#### Rows
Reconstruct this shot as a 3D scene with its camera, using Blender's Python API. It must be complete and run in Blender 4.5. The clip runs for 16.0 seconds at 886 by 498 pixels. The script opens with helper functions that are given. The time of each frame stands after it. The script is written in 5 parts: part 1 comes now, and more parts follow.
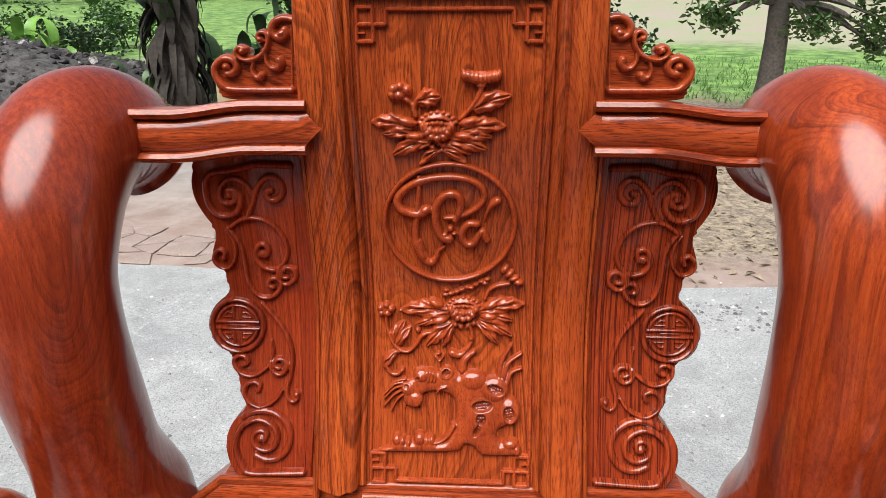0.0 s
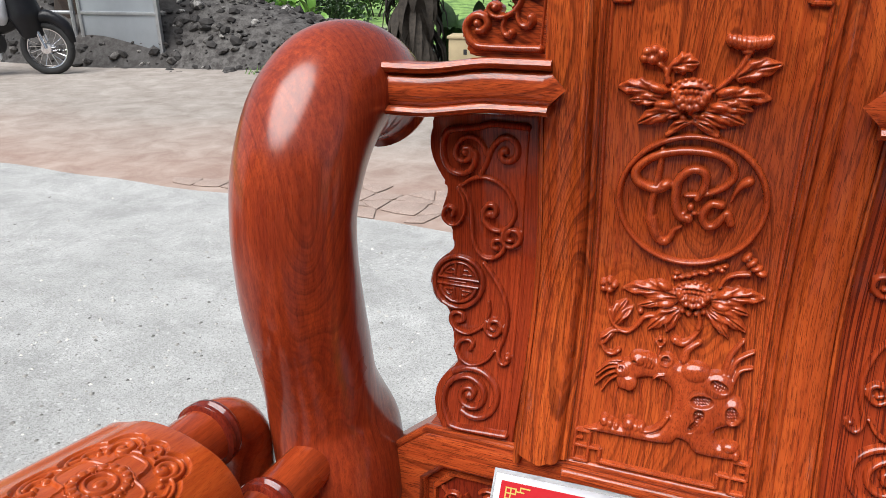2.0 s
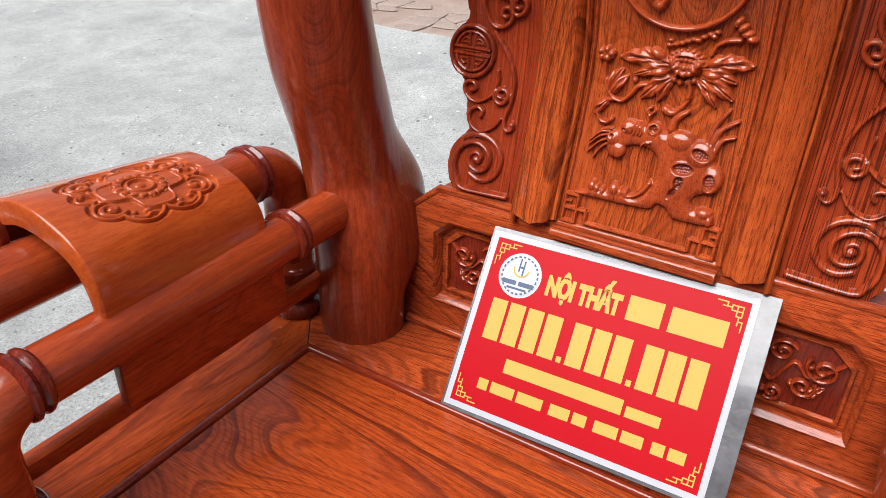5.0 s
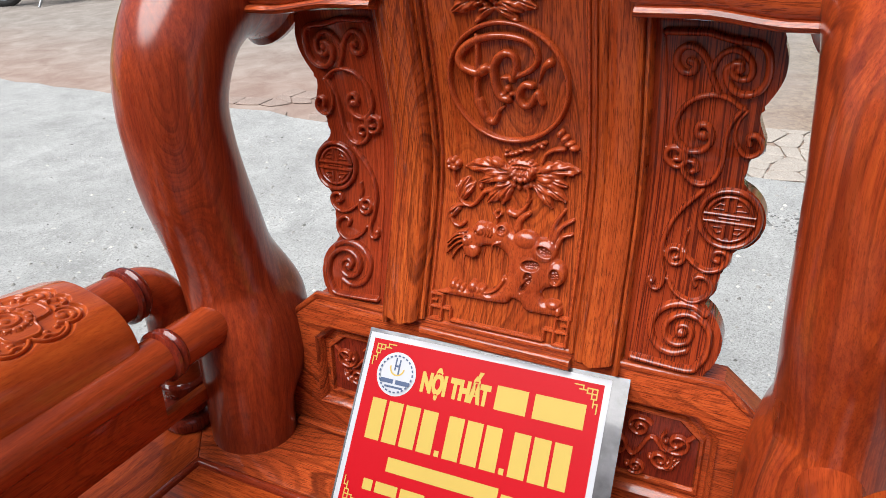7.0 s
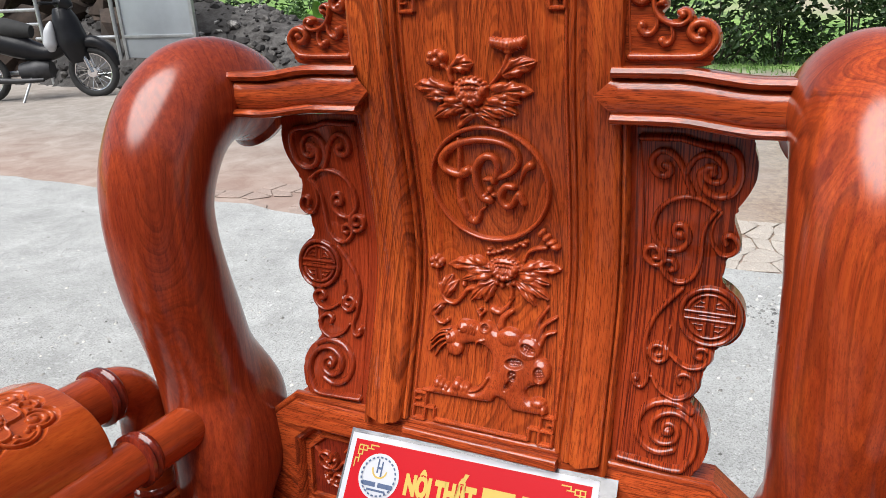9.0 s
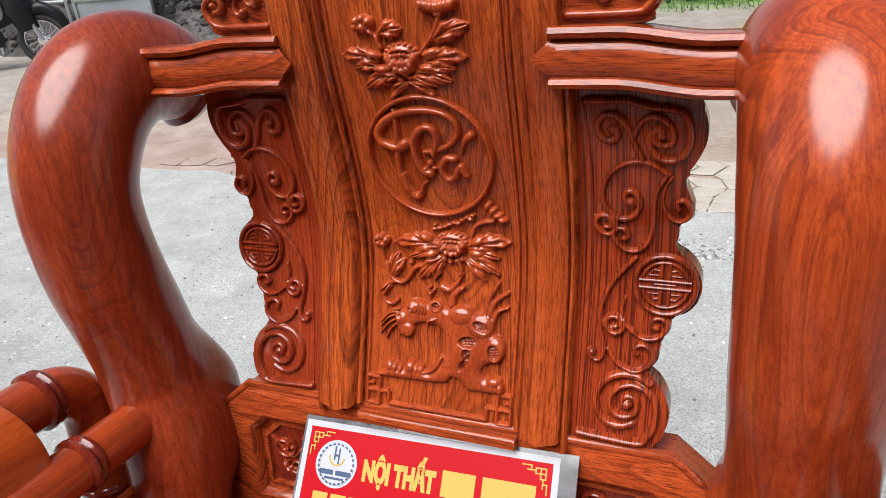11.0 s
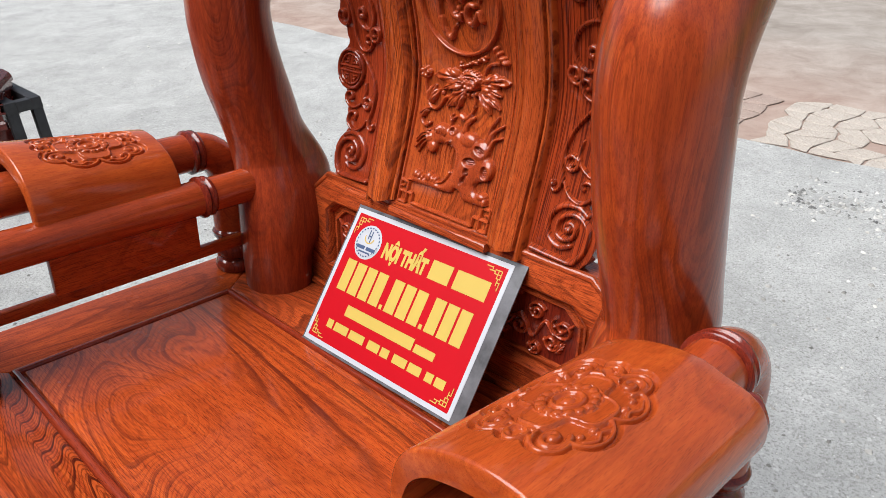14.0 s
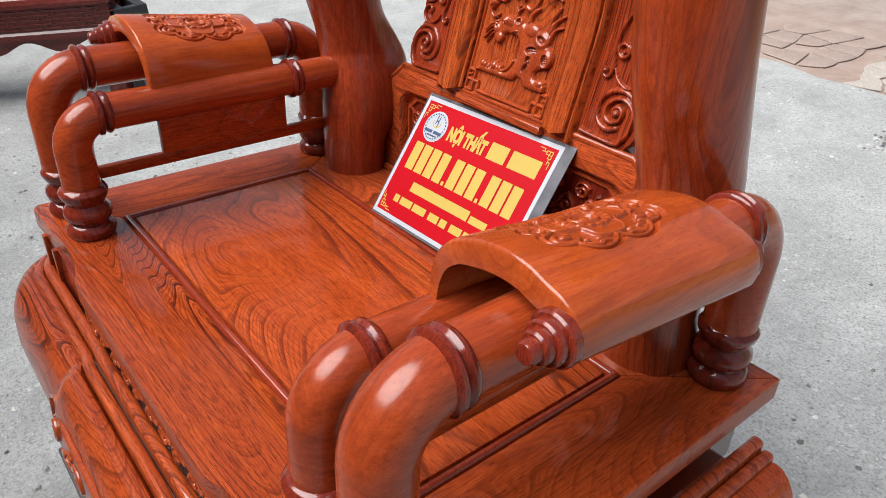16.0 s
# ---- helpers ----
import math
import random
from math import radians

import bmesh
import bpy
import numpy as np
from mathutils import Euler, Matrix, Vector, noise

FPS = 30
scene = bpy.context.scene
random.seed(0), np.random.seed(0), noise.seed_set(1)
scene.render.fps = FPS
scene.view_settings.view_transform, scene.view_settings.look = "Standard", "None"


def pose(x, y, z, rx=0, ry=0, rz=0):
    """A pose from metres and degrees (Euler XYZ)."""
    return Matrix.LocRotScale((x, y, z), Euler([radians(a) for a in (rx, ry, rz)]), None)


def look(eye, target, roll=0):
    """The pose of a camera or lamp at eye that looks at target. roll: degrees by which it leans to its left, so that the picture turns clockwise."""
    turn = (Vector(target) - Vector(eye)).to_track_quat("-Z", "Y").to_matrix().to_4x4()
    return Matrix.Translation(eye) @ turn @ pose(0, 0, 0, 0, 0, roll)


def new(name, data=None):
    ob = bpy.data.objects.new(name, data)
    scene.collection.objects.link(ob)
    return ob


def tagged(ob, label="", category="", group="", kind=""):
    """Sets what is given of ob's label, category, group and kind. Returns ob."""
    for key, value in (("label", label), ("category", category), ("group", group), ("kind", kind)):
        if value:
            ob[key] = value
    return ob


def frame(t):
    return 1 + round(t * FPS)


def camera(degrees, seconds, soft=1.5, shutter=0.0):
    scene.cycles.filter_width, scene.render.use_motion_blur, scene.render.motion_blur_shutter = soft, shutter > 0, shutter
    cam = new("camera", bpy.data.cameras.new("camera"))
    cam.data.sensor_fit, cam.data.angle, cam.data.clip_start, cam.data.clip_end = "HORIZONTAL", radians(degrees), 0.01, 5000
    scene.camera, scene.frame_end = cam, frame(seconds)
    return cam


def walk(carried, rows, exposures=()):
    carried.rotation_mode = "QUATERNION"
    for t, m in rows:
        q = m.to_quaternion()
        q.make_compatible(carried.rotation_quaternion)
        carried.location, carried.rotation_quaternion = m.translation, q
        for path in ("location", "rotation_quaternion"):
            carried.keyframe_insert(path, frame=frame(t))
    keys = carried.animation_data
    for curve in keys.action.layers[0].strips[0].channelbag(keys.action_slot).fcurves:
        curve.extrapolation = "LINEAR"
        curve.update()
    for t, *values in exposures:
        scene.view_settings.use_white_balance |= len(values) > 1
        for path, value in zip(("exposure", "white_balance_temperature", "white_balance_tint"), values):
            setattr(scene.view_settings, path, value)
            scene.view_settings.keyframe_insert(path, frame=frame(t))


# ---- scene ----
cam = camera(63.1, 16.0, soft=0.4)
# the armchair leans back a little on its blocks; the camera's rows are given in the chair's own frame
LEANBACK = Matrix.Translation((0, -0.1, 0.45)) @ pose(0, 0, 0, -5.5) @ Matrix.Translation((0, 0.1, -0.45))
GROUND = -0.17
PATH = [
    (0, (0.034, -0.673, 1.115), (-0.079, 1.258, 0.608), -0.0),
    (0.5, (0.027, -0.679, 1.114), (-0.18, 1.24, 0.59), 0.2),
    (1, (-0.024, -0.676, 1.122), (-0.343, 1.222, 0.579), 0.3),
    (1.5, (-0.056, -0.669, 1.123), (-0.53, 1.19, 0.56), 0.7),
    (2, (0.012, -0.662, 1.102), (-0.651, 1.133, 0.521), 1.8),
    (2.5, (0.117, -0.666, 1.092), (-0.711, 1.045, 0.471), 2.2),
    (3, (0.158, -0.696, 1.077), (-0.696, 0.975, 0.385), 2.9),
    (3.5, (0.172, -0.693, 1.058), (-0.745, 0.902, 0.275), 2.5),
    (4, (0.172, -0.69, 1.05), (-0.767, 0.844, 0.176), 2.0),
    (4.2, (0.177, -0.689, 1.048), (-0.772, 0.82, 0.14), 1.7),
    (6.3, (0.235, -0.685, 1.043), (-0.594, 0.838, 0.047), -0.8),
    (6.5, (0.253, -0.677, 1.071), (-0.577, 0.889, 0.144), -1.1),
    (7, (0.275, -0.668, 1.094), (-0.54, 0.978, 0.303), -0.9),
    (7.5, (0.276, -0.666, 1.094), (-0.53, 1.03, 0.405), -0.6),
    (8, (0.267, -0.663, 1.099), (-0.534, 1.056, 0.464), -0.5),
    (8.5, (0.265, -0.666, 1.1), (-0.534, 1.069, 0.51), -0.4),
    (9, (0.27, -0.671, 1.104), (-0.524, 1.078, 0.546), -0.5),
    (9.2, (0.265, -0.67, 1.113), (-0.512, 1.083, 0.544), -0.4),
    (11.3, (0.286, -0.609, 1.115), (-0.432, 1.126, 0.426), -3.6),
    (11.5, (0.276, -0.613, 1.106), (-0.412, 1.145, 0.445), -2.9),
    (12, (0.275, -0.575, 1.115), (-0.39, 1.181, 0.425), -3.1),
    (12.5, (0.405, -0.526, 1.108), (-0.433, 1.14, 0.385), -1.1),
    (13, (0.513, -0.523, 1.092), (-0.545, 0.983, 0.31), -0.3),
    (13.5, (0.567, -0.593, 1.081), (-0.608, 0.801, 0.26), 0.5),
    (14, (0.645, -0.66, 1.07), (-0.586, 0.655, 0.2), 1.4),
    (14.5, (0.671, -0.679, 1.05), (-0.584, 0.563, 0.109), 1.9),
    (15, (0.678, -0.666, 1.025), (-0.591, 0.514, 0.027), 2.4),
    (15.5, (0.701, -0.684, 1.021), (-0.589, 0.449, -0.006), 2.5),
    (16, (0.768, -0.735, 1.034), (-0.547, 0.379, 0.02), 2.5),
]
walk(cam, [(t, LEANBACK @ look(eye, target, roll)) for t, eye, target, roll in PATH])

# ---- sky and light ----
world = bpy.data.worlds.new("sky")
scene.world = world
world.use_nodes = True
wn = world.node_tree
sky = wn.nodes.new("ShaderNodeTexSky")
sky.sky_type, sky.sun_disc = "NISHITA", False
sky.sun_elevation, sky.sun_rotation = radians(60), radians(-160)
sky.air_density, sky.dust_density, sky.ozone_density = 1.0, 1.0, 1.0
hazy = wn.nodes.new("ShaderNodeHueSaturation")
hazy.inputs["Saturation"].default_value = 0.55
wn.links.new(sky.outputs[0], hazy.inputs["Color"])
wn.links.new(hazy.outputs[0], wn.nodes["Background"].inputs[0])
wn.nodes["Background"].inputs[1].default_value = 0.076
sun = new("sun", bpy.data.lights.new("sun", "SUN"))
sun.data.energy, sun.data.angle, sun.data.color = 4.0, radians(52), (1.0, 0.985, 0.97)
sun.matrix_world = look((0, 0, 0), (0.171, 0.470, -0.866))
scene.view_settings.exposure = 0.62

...

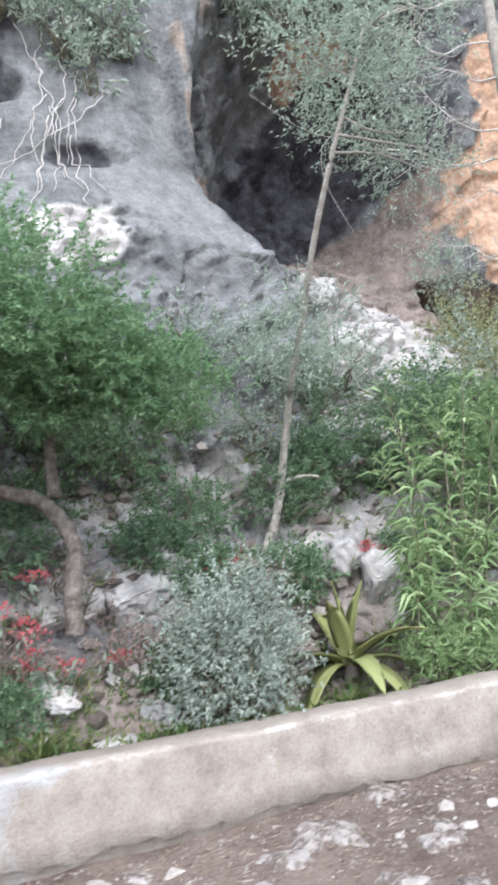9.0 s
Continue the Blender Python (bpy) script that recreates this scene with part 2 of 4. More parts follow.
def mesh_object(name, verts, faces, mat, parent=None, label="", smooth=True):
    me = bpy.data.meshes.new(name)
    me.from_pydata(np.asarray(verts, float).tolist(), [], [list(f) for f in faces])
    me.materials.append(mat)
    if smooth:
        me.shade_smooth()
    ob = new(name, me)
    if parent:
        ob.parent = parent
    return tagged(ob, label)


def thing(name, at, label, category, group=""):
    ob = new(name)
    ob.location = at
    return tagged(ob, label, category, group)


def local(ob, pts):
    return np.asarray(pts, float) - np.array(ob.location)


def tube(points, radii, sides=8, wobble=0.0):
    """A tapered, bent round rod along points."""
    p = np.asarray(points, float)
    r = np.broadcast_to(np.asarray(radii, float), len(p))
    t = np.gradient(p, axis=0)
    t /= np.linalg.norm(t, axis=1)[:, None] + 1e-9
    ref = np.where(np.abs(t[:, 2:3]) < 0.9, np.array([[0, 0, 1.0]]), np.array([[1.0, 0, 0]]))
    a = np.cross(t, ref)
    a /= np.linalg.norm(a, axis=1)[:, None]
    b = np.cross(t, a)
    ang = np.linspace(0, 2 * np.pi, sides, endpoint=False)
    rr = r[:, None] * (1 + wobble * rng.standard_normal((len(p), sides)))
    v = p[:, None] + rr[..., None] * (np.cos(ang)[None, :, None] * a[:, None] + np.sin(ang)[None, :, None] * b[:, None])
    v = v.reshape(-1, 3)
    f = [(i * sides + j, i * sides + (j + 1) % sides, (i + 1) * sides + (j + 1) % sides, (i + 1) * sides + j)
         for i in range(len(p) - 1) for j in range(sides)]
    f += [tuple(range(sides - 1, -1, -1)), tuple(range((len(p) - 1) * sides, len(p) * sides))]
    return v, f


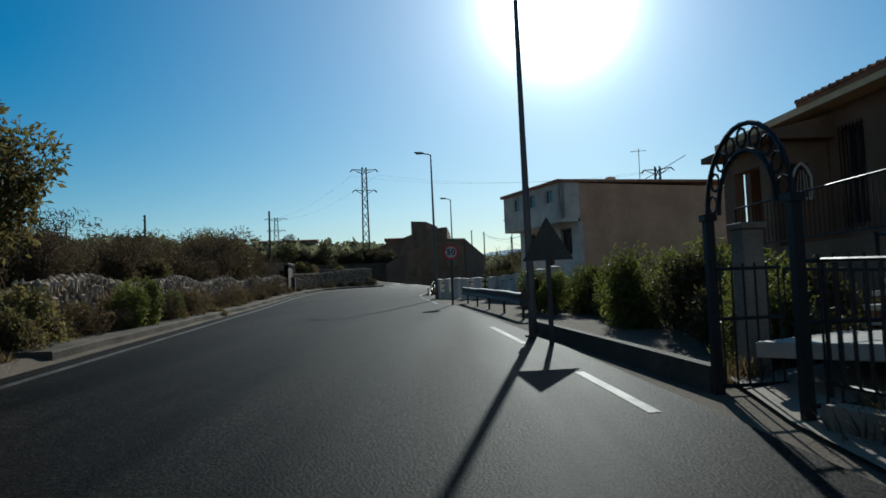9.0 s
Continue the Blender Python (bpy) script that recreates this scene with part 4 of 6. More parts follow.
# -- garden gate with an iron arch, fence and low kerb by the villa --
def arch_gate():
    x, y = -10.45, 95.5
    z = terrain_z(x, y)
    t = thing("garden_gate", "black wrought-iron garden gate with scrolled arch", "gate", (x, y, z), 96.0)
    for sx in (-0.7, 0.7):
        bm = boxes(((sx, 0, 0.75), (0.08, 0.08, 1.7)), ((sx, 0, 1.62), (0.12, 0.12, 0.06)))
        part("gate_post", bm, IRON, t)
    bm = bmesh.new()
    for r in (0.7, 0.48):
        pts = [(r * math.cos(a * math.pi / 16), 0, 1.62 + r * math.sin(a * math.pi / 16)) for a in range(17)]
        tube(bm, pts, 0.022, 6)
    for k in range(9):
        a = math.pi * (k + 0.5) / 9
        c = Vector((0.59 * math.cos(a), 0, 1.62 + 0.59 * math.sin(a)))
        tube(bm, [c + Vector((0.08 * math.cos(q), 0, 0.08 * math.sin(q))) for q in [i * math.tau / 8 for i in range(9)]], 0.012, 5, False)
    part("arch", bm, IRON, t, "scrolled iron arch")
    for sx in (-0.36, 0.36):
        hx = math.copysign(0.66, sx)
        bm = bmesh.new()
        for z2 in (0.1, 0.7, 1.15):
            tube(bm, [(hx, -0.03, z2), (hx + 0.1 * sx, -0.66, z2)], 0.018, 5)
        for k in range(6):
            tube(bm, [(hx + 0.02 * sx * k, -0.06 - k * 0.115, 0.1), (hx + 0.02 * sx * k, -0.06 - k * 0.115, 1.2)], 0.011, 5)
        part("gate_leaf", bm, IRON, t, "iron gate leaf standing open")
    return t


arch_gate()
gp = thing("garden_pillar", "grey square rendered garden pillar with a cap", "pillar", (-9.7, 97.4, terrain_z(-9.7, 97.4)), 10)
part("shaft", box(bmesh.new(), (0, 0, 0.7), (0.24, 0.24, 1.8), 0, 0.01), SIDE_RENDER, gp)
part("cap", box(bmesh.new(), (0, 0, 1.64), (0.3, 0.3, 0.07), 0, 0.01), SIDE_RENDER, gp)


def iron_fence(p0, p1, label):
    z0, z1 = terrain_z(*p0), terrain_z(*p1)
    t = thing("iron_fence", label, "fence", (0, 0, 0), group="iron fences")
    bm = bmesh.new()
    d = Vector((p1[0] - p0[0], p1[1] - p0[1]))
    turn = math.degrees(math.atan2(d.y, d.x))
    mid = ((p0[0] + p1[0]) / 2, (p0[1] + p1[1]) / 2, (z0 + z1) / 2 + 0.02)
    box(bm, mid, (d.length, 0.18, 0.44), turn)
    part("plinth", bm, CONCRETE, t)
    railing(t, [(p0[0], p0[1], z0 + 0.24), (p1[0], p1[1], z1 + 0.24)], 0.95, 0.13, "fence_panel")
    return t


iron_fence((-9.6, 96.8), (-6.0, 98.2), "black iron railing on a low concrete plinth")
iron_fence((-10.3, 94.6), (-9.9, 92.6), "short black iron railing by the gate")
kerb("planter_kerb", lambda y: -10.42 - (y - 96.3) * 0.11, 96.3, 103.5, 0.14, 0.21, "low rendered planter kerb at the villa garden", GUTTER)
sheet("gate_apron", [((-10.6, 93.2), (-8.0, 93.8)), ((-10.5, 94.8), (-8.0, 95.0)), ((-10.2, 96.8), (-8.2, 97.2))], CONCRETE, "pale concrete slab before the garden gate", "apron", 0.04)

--

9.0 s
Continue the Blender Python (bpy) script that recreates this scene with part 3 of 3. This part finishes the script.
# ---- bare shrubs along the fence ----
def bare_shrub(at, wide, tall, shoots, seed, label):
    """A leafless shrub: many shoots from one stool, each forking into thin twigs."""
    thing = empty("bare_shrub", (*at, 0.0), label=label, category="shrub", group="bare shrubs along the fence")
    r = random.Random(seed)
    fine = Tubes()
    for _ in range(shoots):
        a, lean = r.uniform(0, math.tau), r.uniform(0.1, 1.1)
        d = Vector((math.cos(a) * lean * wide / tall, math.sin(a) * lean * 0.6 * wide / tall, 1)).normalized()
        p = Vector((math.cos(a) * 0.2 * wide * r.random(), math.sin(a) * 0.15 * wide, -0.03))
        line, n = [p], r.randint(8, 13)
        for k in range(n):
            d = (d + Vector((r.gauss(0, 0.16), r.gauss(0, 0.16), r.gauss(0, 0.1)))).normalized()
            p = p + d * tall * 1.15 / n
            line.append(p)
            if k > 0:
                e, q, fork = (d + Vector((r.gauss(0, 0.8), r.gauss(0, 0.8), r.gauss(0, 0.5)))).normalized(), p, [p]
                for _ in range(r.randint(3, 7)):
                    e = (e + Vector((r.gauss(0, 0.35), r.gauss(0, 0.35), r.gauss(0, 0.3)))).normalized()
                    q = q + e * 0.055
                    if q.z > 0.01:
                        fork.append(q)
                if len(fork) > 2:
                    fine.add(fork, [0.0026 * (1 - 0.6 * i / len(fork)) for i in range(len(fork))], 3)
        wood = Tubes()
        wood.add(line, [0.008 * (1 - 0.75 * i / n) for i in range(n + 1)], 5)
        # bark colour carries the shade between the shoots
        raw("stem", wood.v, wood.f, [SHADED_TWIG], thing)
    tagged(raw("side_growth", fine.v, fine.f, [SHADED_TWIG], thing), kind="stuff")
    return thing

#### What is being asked
Only the lines from the one containing "radians(degrees), 0.01, 5000" through the one containing "for t, *values" are to be retyped, both boundary lines included, with no other material.

#### Completed exercise
    cam.data.sensor_fit, cam.data.angle, cam.data.clip_start, cam.data.clip_end = "HORIZONTAL", radians(degrees), 0.01, 5000
    scene.camera, scene.frame_end = cam, frame(seconds)
    return cam


def walk(carried, rows, exposures=()):
    carried.rotation_mode = "QUATERNION"
    for t, m in rows:
        q = m.to_quaternion()
        q.make_compatible(carried.rotation_quaternion)
        carried.location, carried.rotation_quaternion = m.translation, q
        for path in ("location", "rotation_quaternion"):
            carried.keyframe_insert(path, frame=frame(t))
    keys = carried.animation_data
    for curve in keys.action.layers[0].strips[0].channelbag(keys.action_slot).fcurves:
        curve.extrapolation = "LINEAR"
        curve.update()
    for t, *values in exposures:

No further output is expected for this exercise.